Hensley v. Eckerhart, 461 U.S. 424, 440 (1983). Here, while White did not succeed on his retaliation claim, the alleged use of the racial slur at Patriot was still relevant to his successful claim for discrimination. White's pleading retaliation as an alternative does not detract from his ultimate success. Patriot further suggests that White should have billed lower rates for less complex work, but Patriot offers no caselaw support for this notion (Def.'s Resp., Dkt. 81, at 4-5). As a solo practitioner, White's counsel may not assign less complex work to a lower-billing attorney. Similarly, the Court finds that $125 is reasonable for an experienced paralegal.
Overall, White has shown that his proposed fees are reasonable. The rate is within the standard range for a lawyer of White's counsel's experience and specialty. See, e.g., Johnson v. Southwest Research Institute, No. 5:15-cv-297 (W.D. Tex. filed Ap. 17, 2015) (Dkt. 176 at 14-17) (awarding counsel with similar experience the requested fee of $585 per hour). Even if it were on the slightly higher end of the standard range, it would be bolstered by the Johnson factors and White's ultimate success at trial. Therefore, the Court will award White his full award of $218,180.60 and post-judgment interest of $2,059.62.
IV. CONCLUSION
For these reasons, IT IS ORDERED that Patriot's motion for judgment as a matter of law, (Dkt. 75), is DENIED.
IT IS FURTHER ORDERED that White's motion for attorney's fees, (Dkt. 79), is GRANTED. White is awarded $218,180.60 and post-judgment interest of $2,059.62.

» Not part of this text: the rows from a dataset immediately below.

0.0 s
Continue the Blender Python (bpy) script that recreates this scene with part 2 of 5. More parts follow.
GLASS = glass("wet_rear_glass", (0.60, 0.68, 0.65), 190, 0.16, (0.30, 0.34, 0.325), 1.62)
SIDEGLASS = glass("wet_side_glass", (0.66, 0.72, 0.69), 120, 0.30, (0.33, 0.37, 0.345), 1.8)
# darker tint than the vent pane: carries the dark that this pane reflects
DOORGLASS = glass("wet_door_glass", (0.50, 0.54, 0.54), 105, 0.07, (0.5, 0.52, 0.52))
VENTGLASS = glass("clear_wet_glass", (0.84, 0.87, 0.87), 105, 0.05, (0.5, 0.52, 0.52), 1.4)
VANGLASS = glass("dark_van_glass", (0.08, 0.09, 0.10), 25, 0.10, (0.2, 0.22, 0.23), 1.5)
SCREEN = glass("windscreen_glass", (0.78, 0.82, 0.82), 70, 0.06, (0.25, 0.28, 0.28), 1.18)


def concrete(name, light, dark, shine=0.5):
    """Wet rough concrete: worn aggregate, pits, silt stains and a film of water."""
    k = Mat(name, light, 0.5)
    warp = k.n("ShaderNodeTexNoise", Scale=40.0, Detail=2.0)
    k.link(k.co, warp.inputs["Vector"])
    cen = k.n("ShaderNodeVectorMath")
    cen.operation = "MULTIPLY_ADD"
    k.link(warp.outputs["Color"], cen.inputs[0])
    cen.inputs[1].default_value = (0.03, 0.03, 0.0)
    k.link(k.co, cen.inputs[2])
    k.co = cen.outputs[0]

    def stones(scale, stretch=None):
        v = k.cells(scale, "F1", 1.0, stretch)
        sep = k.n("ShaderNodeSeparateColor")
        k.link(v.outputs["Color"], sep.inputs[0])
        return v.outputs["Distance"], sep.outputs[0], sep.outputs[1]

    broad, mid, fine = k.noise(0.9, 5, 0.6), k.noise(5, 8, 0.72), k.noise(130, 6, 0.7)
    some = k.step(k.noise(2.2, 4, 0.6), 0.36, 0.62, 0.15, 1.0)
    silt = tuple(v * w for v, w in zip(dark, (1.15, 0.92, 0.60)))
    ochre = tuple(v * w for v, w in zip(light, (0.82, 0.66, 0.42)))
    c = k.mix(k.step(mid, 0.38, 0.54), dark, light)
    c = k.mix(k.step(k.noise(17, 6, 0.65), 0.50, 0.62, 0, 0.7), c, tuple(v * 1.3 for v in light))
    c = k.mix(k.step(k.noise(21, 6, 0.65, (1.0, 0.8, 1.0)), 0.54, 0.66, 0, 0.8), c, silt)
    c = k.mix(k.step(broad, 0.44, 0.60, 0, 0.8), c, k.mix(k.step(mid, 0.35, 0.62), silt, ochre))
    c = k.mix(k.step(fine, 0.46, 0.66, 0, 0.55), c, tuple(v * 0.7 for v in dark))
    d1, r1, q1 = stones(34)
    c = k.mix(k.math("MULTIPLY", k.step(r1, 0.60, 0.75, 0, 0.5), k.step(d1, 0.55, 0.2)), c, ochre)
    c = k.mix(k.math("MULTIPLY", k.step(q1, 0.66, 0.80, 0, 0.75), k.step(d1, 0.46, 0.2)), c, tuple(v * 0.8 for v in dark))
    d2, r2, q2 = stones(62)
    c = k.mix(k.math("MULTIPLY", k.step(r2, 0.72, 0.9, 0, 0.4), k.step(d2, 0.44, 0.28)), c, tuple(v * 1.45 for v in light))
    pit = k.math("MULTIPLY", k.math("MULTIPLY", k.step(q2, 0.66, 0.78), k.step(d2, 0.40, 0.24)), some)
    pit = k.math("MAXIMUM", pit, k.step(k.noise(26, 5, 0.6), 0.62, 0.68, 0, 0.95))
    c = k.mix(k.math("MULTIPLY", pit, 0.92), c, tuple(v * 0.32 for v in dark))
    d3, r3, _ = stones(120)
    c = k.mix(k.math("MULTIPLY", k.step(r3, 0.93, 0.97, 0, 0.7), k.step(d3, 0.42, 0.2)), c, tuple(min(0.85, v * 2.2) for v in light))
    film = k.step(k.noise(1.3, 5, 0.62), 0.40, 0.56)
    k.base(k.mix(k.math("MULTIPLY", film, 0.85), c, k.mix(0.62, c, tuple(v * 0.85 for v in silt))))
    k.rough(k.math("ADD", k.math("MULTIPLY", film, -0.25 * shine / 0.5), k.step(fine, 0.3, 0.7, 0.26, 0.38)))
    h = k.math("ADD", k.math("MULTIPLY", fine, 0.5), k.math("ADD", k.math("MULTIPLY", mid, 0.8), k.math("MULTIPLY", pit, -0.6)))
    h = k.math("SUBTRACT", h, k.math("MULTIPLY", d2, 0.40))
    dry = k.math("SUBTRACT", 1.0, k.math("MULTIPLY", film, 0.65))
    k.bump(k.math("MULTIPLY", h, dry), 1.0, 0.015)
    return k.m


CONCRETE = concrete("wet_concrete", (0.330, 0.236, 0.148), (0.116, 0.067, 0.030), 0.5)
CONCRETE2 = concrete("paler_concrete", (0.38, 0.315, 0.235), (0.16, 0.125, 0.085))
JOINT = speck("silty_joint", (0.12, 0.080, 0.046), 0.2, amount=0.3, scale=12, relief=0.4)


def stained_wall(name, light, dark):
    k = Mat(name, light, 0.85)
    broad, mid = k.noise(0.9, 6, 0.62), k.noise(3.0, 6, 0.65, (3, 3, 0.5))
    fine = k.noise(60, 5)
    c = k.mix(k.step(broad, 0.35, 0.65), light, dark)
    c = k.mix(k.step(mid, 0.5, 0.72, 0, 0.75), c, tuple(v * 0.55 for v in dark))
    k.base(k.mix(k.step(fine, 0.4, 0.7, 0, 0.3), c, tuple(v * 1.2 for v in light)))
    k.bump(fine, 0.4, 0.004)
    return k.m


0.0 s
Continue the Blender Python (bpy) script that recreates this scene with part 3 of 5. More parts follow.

IT IS FINALLY ORDERED that White's motion for front pay, (Dkt. 71), is ABATED pending the parties' discussion of reinstatement. As stated supra Section III.B, the parties shall meaningfully confer on whether reinstatement to White's former job (or a similar position with equivalent or higher pay) is feasible. The parties shall file a notice regarding the outcome of their discussions on or before July 12, 2023.